Effect of initialisation within a 20yr multi-annual climate prediction system

Decadal climate predictions use state-of-the-art climate models and combine them with initialisation procedures to create information about our future. Their development has proven successful in the past years and offer a wide range of applications. One of them is the option to learn about the used climate models. With predictions usually aiming at time periods up to ten lead years it is often assumed that initialisation will wear off over time and the model will regress to results comparable to uninitialised simulations.

This contribution investigates decadal predictions over lead times of up to twenty years. The decadal prediction system is based on the Max Planck Institute Earth system model (MPI-ESM), uses atmospheric nudging and an oceanic Ensemble Kalman filter for initialisation and is applied for periods from 1960 onwards. We demonstrate that the effect of initialisation within the prediction can be found for long lead years and does not necessarily regresses back to the uninitialised simulation.

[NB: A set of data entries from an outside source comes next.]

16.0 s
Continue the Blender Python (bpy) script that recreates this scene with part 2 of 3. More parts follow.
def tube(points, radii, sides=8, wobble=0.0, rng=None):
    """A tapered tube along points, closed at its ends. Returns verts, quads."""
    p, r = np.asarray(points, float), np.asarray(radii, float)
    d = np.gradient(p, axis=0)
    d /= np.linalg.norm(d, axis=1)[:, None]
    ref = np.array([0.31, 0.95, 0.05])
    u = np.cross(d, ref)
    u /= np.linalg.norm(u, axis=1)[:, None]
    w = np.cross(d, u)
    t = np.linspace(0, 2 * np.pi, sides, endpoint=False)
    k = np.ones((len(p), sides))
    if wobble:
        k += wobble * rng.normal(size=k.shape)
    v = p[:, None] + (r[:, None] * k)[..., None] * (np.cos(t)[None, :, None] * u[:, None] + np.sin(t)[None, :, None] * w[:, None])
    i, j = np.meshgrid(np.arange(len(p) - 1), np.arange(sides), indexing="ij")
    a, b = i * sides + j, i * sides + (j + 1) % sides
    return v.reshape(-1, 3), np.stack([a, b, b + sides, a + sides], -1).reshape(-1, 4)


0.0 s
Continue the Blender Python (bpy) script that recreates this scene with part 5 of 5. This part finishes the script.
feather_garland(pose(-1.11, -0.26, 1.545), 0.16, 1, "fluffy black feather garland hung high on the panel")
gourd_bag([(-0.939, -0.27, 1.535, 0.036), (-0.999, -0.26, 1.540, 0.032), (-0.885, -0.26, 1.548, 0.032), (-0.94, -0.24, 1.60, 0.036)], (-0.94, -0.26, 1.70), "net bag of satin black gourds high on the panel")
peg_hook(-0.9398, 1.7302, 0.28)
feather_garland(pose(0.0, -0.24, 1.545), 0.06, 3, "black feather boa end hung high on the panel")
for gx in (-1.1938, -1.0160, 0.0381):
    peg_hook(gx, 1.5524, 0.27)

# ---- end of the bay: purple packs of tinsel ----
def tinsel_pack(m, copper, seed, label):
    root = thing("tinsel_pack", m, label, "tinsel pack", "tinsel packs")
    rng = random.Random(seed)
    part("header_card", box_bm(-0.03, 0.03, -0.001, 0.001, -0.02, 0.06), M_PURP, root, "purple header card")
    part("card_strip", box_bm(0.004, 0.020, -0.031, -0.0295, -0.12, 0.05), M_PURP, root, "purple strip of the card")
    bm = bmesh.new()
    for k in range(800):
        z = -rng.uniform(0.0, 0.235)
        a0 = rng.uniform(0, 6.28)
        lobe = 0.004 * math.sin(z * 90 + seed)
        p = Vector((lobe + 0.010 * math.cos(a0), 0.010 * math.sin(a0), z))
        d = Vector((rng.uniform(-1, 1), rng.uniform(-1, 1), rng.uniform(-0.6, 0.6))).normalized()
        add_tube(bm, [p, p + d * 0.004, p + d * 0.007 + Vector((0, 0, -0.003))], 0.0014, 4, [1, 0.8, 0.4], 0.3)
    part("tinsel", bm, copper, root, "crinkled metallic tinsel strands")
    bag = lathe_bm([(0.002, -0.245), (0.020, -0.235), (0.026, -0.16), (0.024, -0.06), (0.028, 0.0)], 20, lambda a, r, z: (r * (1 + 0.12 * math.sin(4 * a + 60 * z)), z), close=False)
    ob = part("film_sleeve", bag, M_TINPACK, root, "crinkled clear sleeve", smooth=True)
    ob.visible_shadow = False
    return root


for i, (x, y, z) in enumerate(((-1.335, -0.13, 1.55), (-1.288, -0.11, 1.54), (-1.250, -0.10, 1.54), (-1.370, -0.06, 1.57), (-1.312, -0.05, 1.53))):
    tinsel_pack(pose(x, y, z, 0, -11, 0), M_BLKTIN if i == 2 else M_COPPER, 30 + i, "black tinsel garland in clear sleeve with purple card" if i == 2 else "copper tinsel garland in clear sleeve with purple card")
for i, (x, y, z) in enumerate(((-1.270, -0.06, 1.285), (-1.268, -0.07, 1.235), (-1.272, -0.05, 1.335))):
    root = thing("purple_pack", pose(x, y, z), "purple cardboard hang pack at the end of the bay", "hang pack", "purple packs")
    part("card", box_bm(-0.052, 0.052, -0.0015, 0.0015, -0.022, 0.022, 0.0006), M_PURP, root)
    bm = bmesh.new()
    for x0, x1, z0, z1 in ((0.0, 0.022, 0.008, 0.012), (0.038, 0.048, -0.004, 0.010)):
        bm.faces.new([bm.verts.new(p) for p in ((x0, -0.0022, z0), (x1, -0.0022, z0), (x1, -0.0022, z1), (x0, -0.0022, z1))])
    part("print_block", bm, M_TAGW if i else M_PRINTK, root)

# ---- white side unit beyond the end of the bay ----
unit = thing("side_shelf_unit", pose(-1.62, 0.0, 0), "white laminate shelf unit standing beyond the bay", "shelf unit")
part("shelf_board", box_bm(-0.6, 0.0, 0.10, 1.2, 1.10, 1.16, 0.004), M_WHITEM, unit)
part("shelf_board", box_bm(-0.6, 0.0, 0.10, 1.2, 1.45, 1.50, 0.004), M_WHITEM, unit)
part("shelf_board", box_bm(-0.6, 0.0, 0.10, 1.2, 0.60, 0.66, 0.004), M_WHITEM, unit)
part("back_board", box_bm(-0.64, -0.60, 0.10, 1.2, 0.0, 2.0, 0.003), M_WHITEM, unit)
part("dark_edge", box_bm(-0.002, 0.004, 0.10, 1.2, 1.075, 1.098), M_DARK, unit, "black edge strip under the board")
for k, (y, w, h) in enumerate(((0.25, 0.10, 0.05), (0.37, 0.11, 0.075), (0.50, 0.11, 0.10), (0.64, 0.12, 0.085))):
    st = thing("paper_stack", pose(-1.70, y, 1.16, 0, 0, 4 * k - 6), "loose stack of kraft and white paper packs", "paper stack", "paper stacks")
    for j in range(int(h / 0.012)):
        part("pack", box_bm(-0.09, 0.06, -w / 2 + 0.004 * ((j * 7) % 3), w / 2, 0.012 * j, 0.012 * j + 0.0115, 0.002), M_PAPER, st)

We show that in some areas the prediction skill varies over time, while in others it persists or drops quickly. Examples are a consistently increased prediction skill compared to historical simulations in the North East Pacific or decreased prediction skill for lead years longer than ten in the South Atlantic. We also take a look at the Atlantic Meridional Overturning Circulation (AMOC) and its development over time. We show that the AMOC drifts on short time scales towards a new state, which is reached after about ten lead years. For decadal predictions with MPI-ESM we find that for large areas of the globe the correct determination of future developments of external forcings plays an important role. This asks the question whether the current approach to hindcasts is appropriate to determine our capability to predict the future.